No caso da laqueadura, embora também seja viável revertê-la, esse procedimento não é recomendado. “Ele aumenta os riscos de gestação ectópica tubária, acarretando riscos à saúde da mulher e possíveis abortos do embrião”, afirma a ginecologista Graziele Cervantes, mestre da Faculdade de Ciências Médicas da Santa Casa de Misericórdia de São Paulo.
Já os críticos da regra de idade mínima consideram que ela fere a autonomia individual e o direito de escolha sobre o próprio corpo. Muitas pessoas que decidem não ter filhos enfrentam barreiras burocráticas, mesmo quando estão seguras de sua decisão. Algumas relatam dificuldades em acessar o procedimento, mesmo cumprindo os requisitos legais, devido à resistência de profissionais de saúde.

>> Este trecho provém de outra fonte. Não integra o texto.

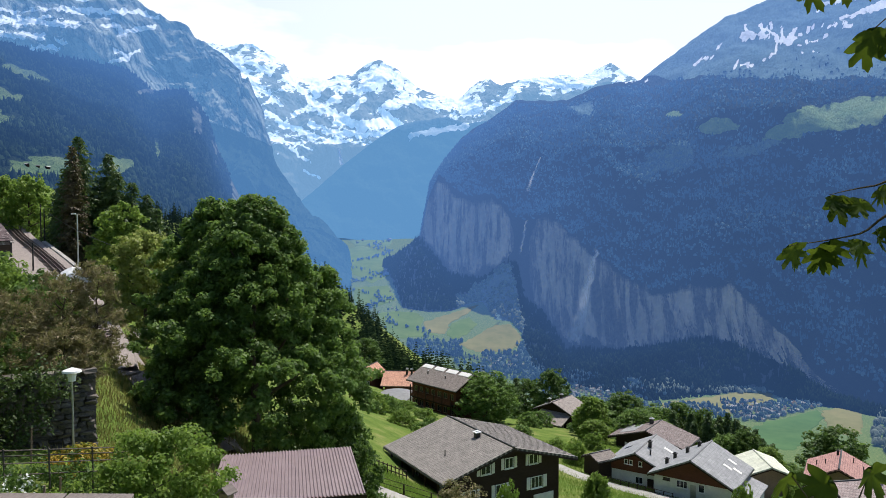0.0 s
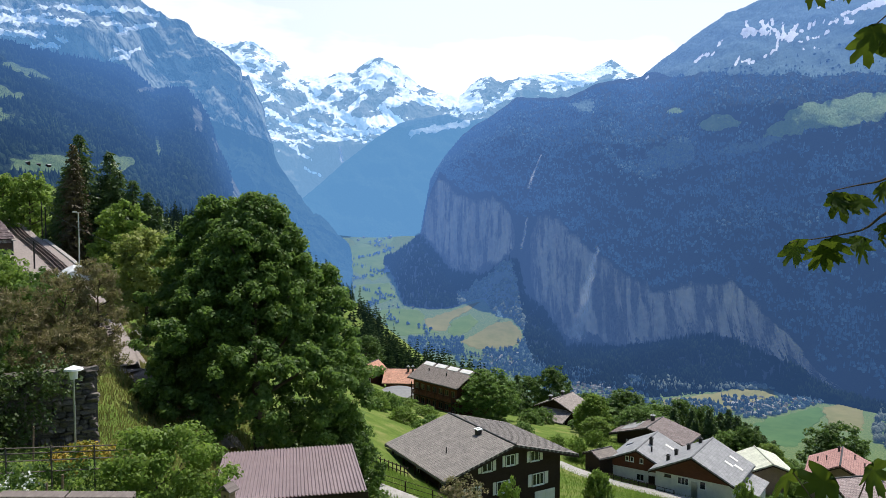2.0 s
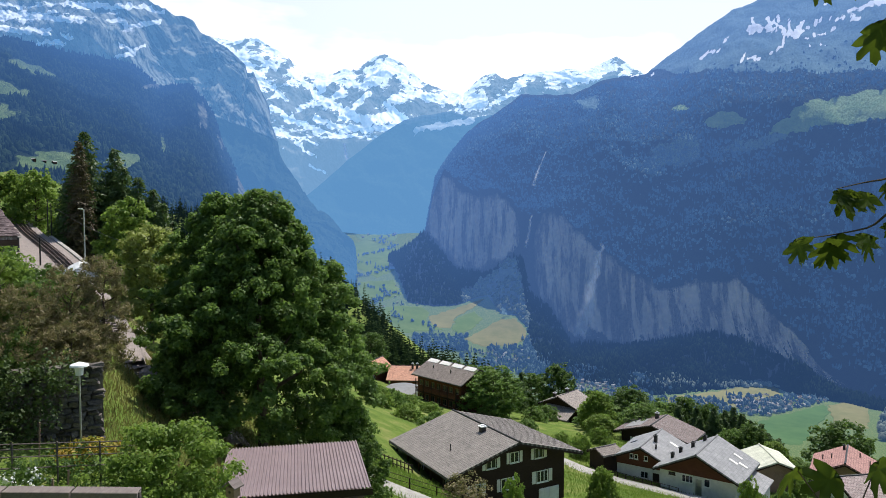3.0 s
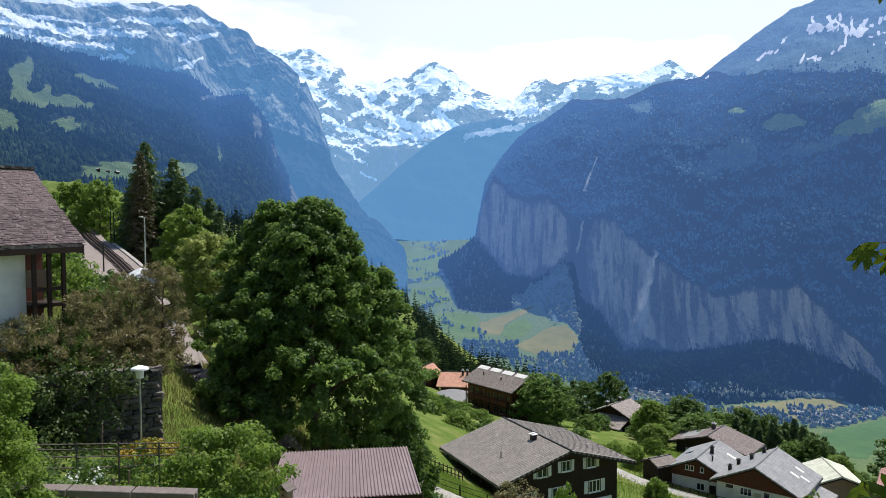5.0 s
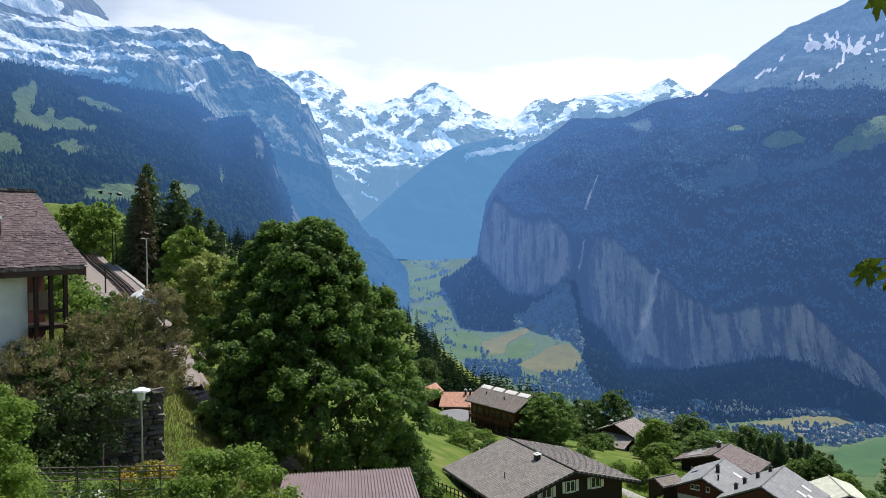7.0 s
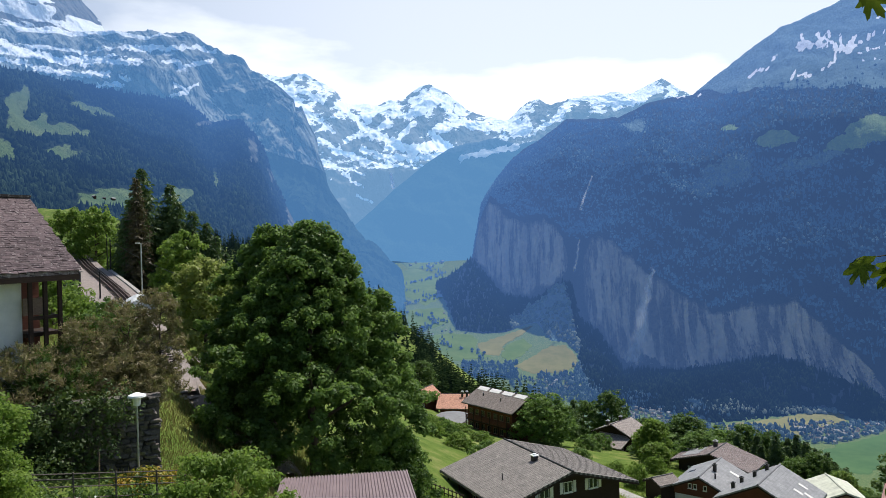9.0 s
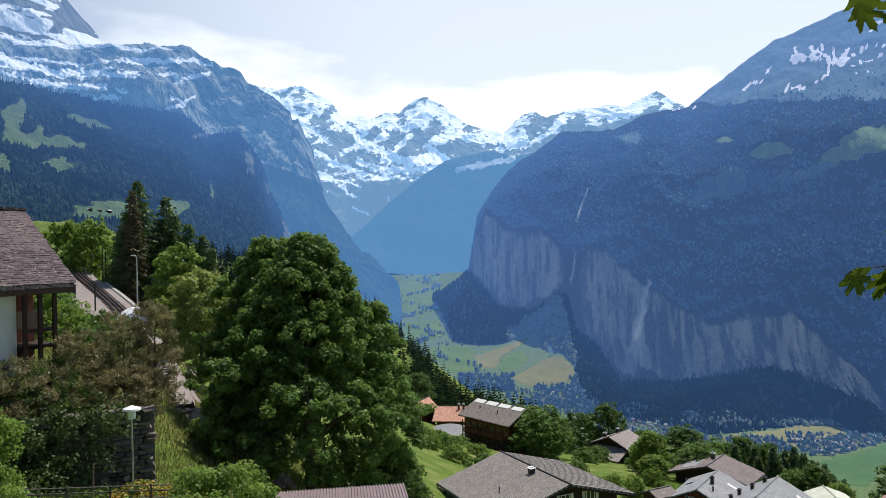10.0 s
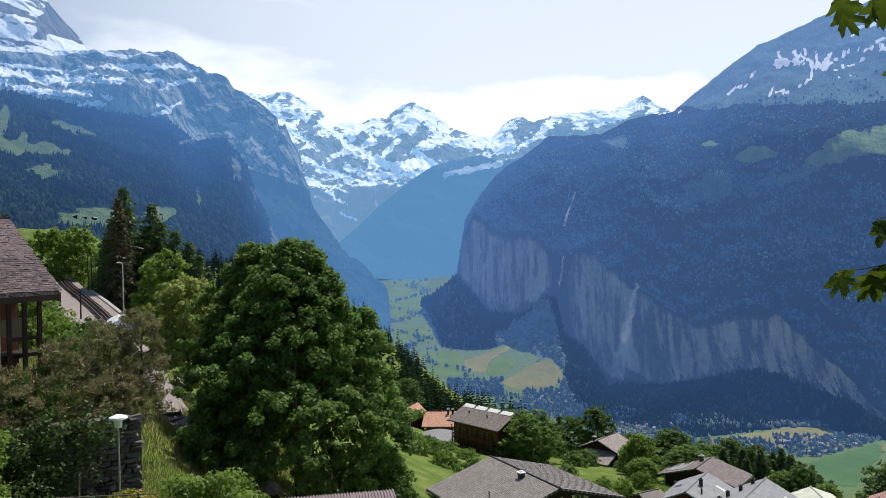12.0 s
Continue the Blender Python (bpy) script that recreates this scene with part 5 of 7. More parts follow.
slab("porch_roof", [(-3.6, -3.6, 3.2), (4.6, -3.6, 3.2), (4.6, 1.0, 5.0), (-3.6, 1.0, 5.0)], 0.2, M_roof_lichen, f)
for u in (-2.0, 2.0):
    window(f, "front", 1.0, u, 1.6, 1.1, 1.0, None)
g = gable_house("chalet", (-4.2, 164.9, -33.7), 137, 16.1, 11.3, 2.8, 8.0, M_timber_red, M_roof_brown, "tall red-brown timber chalet with a grey-brown roof", over=(1.0, 1.0, 1.0))
for k in range(4):
    roof_item(g, "roof_panel", 1, 0.62, 2.0 + k * 3.95, 10.8, 2.8 / 5.65, 1.1, 3.2, M_shutter, 0.10, "white skylight panel")
for k in range(7):
    window(g, "right", 4.65, 2.2 + k * 1.95, 5.7, 1.1, 1.2, None, 2, M_timber)
    window(g, "right", 4.65, 2.2 + k * 1.95, 2.6, 1.1, 1.3, None, 2, M_timber)
side_balcony(g, 4.65, 1.6, 14.6, 4.6, 1.1, M_timber_red, 2.6)
chimney(g, 2.6, 4.0, 9.4, 0.2, 0.9)
chimney(g, 2.9, 10.0, 9.3, 0.2, 0.9)
h = gable_house("house", (-15.3, 184.4, -39.6), 94, 8.3, 12.0, 2.5, 6.0, M_timber_red, M_roof_orange, "house with a bright orange tiled roof")
chimney(h, 1.2, 6.2, 8.0, 0.5, 1.6, M_metal_dark)
chimney(h, 1.2, 7.4, 8.0, 0.5, 1.6, M_metal_dark)
h2 = gable_house("house", (-20.5, 180.0, -38.0), 20, 9.0, 6.0, 2.6, 6.0, M_timber_red, M_roof_orange, "timber gable house with a bright orange roof")
for u in (-1.2, 1.2):
    window(h2, "front", 1.0, u, 4.2, 0.9, 1.0, None)
    window(h2, "front", 1.0, u, 1.8, 0.9, 1.0, None)
j = gable_house("shed", (46.4, 99.9, -35.2), 5.5, 8.0, 6.0, 1.1, 3.0, M_timber, M_roof_cream, "low building with a pale cream sheet roof")
gable_house("shed", (21.5, 104.0, -34.6), 60, 4.0, 3.6, 0.7, 1.8, M_timber_dark, M_roof_brown, "small dark wooden garden shed", over=(0.3, 0.3, 0.3))


def canopy():
    t = thing("carport", -11.6, 166.0, -45.0, 20, "low building under a pale grey curved roof", "carport")
    vs, fs = [], []
    for k in range(9):
        x = -4.4 + 8.8 * k / 8
        zz = 3.2 + 0.9 * math.cos((k - 4) / 4 * 1.35)
        vs += [(x, -4, zz), (x, 5, zz), (x, -4, zz - 0.15), (x, 5, zz - 0.15)]
    for k in range(8):
        i = 4 * k
        fs += [(i, i + 4, i + 5, i + 1), (i + 2, i + 3, i + 7, i + 6), (i, i + 2, i + 6, i + 4), (i + 1, i + 5, i + 7, i + 3)]
    obj("roof", vs, fs, M_roof_white, t)
    part("wall", boxes((-4.1, -3.6, -2, 4.1, 4.6, 3.25)), M_plaster, t)


canopy()


# ---- the near garden: shed, lamp, trees ----
def corrugated_shed():
    t = thing("shed", -6.5, 29.7, -13.4, 78, "garden shed under a purple-brown corrugated metal roof", "shed")
    m = plain("purple_sheet_metal", (0.21, 0.16, 0.17), (0.27, 0.21, 0.22), 3, 0.55, 0.1, relief=0.05)
    # local y runs along the far eave, local x towards the viewer
    n, L = 42, 5.9
    vs, fs = [], []
    for i in range(n):
        for dy, dz in ((0.0, 0.0), (0.22, 0.055), (0.5, 0.055), (0.72, 0.0)):
            yy = -L / 2 + (i + dy) * L / n
            vs += [(-3.5, yy, 2.5 + dz), (3.5, yy, 2.9 + dz)]
    for k in range(len(vs) // 2 - 1):
        fs.append((2 * k, 2 * k + 1, 2 * k + 3, 2 * k + 2))
    obj("roof_sheet", vs, fs, m, t)
    part("fascia", boxes((-3.5, -L / 2, 2.3, 3.5, -L / 2 + 0.05, 2.48), (3.42, -L / 2, 2.62, 3.48, L / 2, 2.86)), M_timber_dark, t)
    part("wall", boxes((-3.2, -L / 2 + 0.3, -1.5, 3.2, L / 2 - 0.3, 2.45)), M_timber, t)
    return t


corrugated_shed()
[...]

Esse foi o caso da estudante Marina Santos, 27, que, desde os 22 anos, tinha certeza de que não queria ter filhos. Em 2022, enfrentou uma série de negativas de médicos que insistiam que ela poderia se arrepender no futuro. “Ouvi inúmeras vezes que eu era jovem demais para tomar essa decisão, que eu deveria esperar até ter pelo menos um filho ou que meu futuro marido poderia querer crianças”, conta.

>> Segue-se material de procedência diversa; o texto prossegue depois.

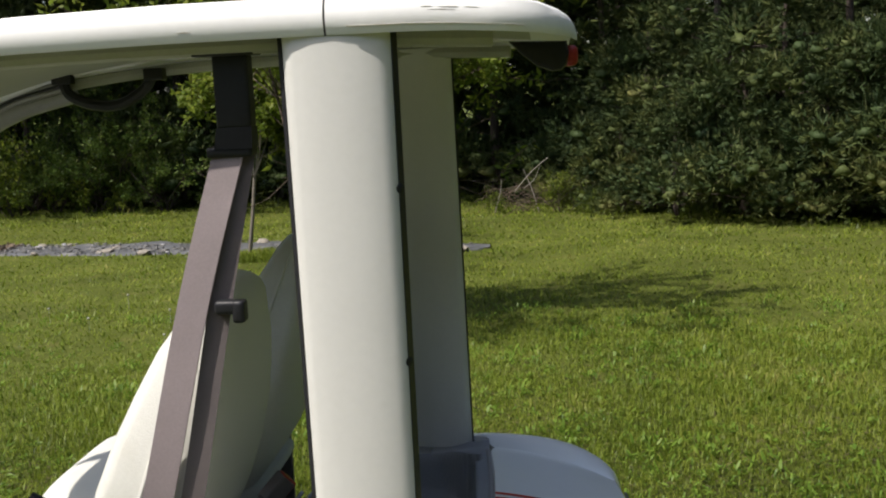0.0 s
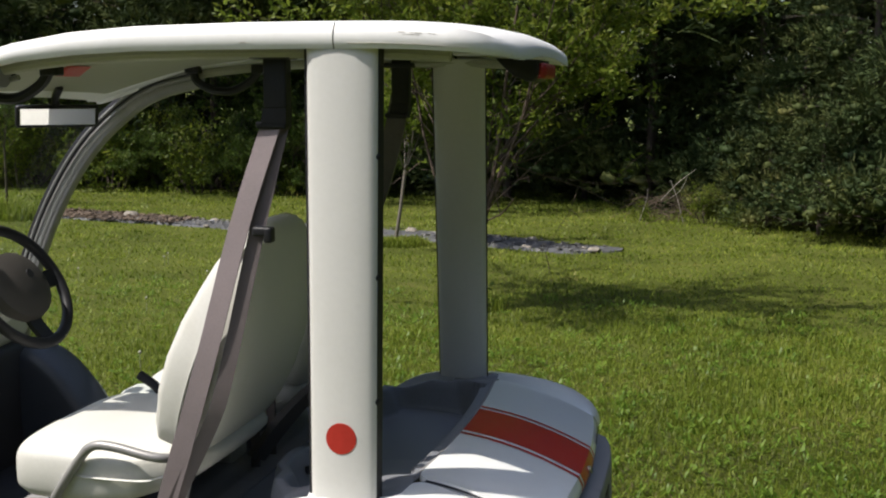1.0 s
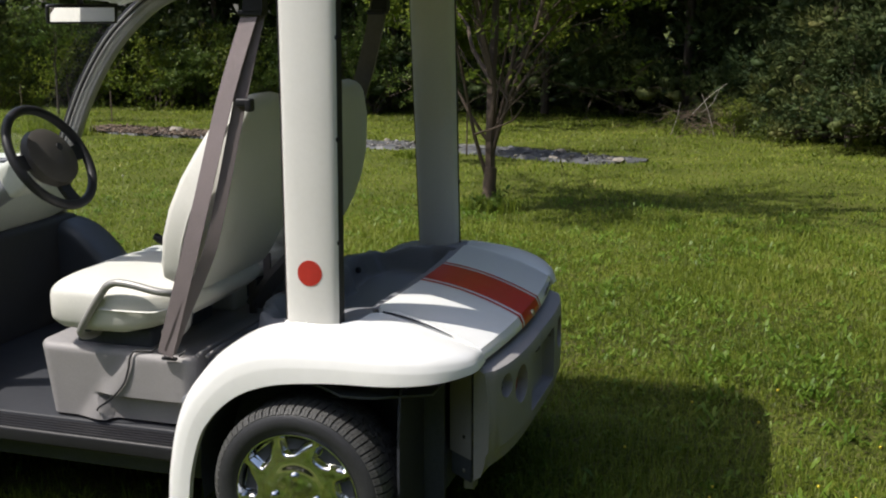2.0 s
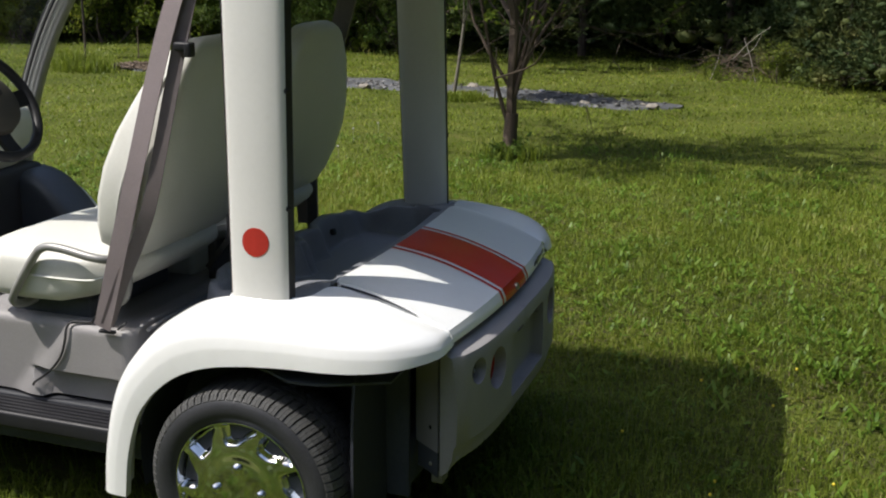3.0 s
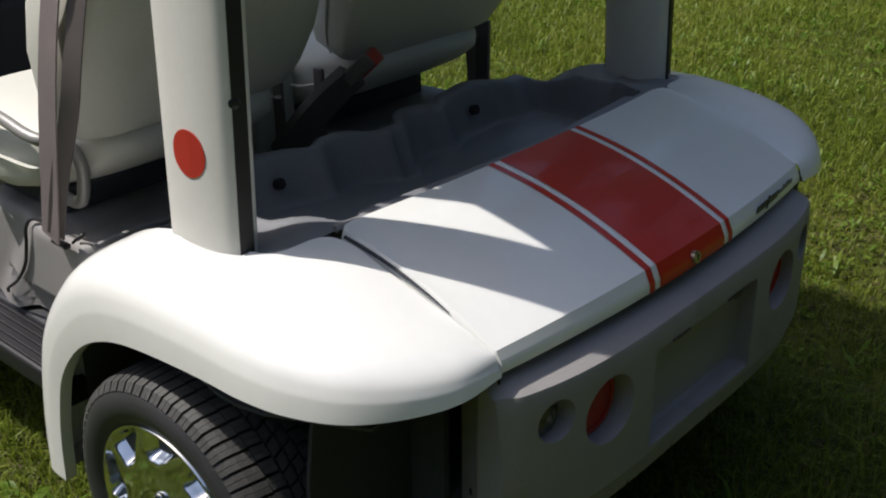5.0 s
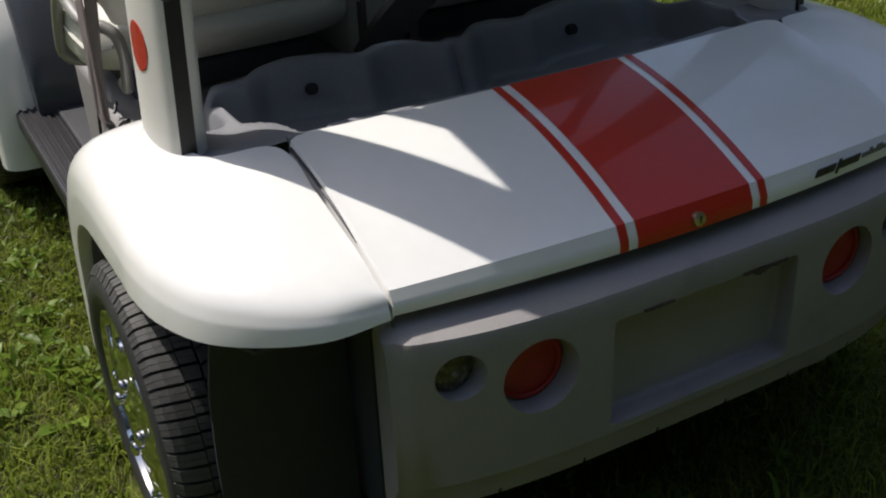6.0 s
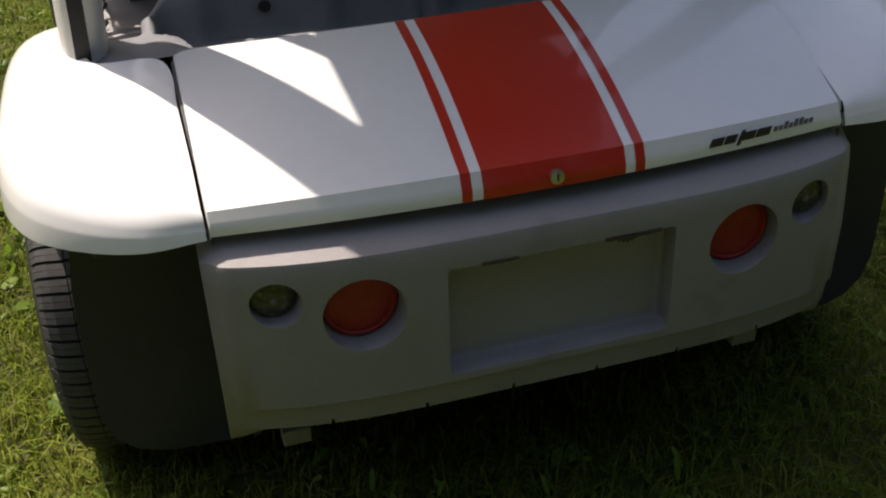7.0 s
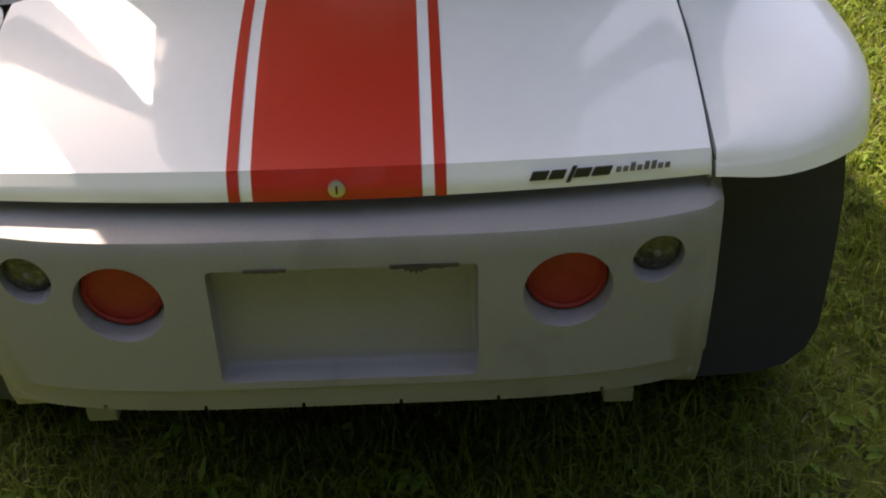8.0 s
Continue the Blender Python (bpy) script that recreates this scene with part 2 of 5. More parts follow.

Marina teve que passar por diversas consultas até encontrar um profissional disposto a respeitar sua escolha, e o procedimento foi realizado ano passado.
Depois de tanto desgaste emocional, foi um alívio enorme, mas não deveria ter sido tão difícil. Passei anos tendo que justificar uma escolha que, se fosse o contrário – ou seja, se eu quisesse engravidar -, ninguém questionaria.
Marina Santos, estudante
A advogada Patricia Matos, 38, também enfrentou desafios antes de conseguir realizar a esterilização voluntária. Ela desejava fazer o procedimento muito antes dos 32 anos, idade em que finalmente conseguiu realizá-lo. “As experiências que tive com outros métodos contraceptivos foram ruins. Se tivesse feito antes, provavelmente teria uma qualidade de vida melhor”, relata
Desde que realizou o procedimento, Patricia percebe impactos positivos na saúde, no bem-estar e na vida profissional. Diagnosticada com endometriose, ela notou uma grande redução dos sintomas e do fluxo menstrual após a laqueadura. Além disso, a ansiedade e os episódios de tocofobia (medo intenso de engravidar) deixaram de fazer parte da sua rotina. “Depois do procedimento, estou em paz para buscar meus objetivos profissionais e meu projeto de vida”, diz.
A experiência também motivou sua trajetória acadêmica: após a cirurgia, decidiu fazer um mestrado para estudar o direito reprodutivo de não ter filhos e entender por que o tema ainda gera tantas controvérsias. Sua dissertação resultou no livro “O Direito de Não Ter Filhos – A Autodeterminação Reprodutiva das Mulheres no Brasil após a Lei do Planejamento Familiar (Lei nº 9.263/96) e a Justiça de Gênero”.